» **WHAT TO PRODUCE**
All lines in the data bearing the string "with" should be identified and copied.

» **SUPPLIED MATERIAL**
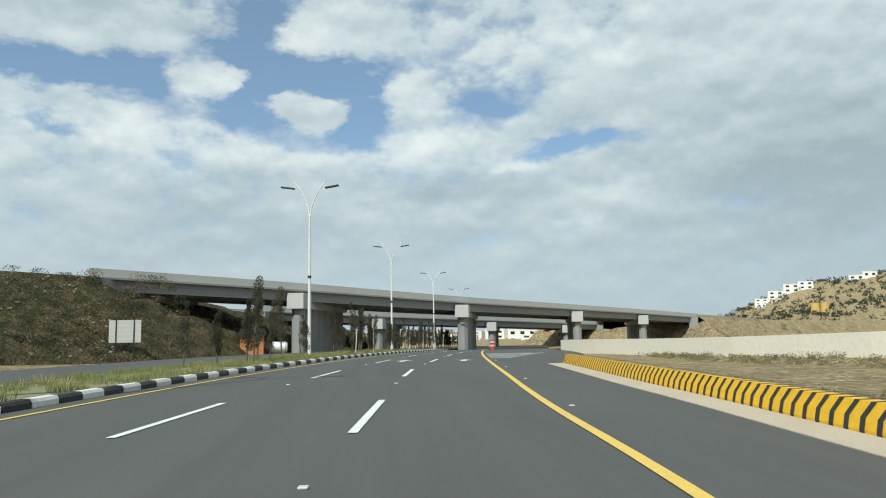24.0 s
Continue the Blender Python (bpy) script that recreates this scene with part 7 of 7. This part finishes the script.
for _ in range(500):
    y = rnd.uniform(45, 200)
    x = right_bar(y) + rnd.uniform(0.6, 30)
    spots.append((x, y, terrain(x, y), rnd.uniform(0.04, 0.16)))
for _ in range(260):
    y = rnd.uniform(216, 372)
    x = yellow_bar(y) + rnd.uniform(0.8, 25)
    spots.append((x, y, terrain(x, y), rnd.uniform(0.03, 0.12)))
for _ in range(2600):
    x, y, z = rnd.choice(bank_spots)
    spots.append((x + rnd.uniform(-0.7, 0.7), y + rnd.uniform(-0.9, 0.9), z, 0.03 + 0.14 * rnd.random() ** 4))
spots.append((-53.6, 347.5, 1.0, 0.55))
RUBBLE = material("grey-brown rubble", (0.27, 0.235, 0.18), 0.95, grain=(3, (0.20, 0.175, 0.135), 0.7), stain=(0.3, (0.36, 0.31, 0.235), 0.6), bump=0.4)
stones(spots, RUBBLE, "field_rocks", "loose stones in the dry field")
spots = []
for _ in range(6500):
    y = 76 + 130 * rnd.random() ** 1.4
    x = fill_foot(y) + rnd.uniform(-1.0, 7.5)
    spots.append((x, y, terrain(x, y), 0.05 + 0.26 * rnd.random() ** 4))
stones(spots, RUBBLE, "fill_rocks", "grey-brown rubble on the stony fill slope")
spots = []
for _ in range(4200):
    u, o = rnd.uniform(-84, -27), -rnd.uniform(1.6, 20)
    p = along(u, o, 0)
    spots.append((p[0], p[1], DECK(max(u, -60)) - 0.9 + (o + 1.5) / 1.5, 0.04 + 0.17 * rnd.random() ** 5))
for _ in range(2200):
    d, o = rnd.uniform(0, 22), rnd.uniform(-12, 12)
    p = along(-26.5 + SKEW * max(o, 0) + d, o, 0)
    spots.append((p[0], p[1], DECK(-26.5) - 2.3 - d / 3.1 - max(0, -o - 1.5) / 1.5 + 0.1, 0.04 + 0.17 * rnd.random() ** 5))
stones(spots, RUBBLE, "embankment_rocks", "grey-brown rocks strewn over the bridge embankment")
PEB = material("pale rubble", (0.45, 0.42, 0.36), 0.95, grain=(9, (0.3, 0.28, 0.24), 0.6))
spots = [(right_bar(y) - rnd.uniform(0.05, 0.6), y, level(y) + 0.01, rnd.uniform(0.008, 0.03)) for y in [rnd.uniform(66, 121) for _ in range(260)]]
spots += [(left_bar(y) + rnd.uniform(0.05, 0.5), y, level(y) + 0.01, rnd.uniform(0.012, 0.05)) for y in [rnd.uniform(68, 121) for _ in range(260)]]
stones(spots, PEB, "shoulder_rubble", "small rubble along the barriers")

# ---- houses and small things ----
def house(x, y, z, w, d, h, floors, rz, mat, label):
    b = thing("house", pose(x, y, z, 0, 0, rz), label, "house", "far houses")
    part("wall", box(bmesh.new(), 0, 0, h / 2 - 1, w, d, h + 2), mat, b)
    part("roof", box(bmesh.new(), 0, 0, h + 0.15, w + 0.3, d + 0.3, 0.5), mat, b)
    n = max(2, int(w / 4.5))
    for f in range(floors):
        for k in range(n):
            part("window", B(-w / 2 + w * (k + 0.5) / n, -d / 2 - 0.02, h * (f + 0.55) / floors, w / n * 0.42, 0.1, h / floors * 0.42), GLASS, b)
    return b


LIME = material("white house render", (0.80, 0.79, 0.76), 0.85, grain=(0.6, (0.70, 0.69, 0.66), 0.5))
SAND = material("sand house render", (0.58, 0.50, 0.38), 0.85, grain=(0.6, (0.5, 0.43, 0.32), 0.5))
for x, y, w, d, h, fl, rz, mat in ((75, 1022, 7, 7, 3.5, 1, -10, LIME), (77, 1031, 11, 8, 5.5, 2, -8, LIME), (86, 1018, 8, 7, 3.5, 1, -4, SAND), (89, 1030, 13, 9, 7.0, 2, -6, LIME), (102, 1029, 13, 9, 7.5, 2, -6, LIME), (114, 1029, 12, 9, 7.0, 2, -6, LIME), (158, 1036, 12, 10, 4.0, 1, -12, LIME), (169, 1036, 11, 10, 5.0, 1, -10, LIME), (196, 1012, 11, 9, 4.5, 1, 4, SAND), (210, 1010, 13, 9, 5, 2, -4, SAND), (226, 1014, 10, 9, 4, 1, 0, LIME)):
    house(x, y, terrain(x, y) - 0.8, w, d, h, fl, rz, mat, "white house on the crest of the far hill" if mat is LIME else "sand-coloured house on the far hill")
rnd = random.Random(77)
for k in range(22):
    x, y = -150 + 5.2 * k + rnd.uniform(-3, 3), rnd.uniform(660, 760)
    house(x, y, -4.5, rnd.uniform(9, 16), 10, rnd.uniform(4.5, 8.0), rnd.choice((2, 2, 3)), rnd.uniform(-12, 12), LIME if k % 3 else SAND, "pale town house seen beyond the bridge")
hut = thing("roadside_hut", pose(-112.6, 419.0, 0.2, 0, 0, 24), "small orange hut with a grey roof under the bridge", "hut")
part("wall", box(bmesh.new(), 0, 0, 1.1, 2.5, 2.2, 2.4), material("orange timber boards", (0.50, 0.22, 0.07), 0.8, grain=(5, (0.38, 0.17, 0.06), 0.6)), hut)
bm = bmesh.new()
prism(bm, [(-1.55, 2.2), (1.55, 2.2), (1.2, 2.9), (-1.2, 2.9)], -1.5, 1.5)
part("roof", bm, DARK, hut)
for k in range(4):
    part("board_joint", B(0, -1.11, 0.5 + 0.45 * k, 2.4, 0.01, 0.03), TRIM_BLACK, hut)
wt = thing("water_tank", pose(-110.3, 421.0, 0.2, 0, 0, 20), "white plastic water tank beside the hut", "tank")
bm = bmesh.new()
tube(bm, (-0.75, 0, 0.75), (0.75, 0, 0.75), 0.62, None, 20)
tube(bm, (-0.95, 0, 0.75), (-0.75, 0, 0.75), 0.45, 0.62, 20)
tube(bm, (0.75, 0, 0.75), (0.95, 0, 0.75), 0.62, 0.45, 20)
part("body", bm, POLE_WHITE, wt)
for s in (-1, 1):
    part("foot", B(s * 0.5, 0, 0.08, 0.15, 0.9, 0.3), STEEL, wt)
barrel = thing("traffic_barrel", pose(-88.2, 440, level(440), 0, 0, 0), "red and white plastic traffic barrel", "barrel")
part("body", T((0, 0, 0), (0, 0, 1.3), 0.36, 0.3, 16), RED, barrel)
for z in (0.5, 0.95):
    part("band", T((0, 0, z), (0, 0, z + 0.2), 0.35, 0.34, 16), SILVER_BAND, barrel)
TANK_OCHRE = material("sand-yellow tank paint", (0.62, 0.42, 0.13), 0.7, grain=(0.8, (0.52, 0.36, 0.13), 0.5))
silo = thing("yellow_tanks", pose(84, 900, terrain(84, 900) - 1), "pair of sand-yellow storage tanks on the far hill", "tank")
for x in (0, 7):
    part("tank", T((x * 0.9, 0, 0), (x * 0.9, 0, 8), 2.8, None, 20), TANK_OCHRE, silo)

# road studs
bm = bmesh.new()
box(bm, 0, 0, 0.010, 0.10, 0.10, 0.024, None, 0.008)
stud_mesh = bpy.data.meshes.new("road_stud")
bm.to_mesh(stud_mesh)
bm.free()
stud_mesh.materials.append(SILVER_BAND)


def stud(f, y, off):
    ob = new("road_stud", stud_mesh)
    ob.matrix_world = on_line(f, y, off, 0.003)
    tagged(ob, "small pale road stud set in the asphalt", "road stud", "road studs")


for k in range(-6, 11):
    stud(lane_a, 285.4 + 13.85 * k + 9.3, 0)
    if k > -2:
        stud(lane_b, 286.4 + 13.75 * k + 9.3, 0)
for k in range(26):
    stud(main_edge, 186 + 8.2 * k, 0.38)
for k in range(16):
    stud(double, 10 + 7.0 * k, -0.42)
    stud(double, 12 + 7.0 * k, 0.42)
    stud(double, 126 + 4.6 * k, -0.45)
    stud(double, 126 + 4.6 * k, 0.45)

» **EXERCISE SOLUTION**
Continue the Blender Python (bpy) script that recreates this scene with part 7 of 7. This part finishes the script.
hut = thing("roadside_hut", pose(-112.6, 419.0, 0.2, 0, 0, 24), "small orange hut with a grey roof under the bridge", "hut")